WHAT YOU NEED TO DO
Your output is the lines from the first one to the one containing "0.2, 1, 8, 0)", repeated exactly, with images left out.

Items from a data source
***

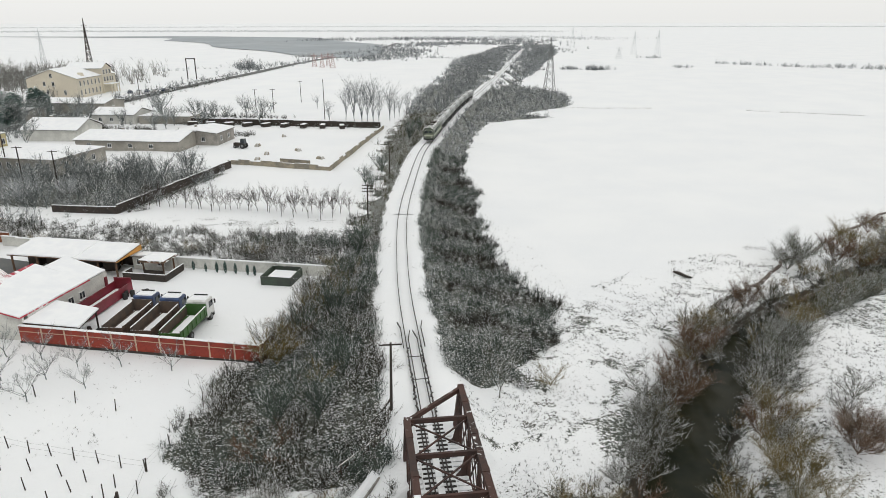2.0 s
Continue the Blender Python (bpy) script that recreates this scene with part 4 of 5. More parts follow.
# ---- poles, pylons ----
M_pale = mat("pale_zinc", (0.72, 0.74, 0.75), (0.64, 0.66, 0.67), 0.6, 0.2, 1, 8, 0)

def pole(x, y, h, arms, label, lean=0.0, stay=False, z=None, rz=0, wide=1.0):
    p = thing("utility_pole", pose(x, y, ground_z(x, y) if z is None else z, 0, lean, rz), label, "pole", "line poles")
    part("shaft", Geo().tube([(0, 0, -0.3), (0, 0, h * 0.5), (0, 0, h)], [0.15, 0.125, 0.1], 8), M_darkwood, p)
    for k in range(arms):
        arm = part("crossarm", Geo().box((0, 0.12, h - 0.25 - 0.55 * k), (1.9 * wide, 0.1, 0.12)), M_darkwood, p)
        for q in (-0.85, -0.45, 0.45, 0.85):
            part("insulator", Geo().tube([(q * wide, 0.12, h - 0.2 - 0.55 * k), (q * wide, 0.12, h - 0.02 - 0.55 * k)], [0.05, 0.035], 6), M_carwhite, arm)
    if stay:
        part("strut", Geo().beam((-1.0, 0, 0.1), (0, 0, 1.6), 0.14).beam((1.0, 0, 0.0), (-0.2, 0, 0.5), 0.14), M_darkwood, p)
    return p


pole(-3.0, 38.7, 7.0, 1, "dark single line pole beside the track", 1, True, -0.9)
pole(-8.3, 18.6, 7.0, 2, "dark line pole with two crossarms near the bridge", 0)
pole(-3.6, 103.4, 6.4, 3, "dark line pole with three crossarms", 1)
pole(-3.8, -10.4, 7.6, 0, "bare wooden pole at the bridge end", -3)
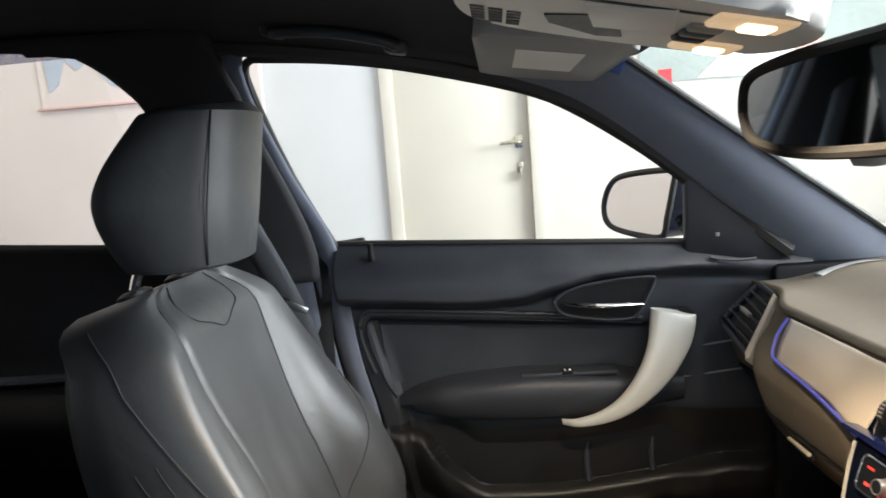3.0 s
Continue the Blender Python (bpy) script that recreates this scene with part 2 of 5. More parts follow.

***

SOLUTION TO THE EXERCISE
2.0 s
Continue the Blender Python (bpy) script that recreates this scene with part 4 of 5. More parts follow.
# ---- poles, pylons ----
M_pale = mat("pale_zinc", (0.72, 0.74, 0.75), (0.64, 0.66, 0.67), 0.6, 0.2, 1, 8, 0)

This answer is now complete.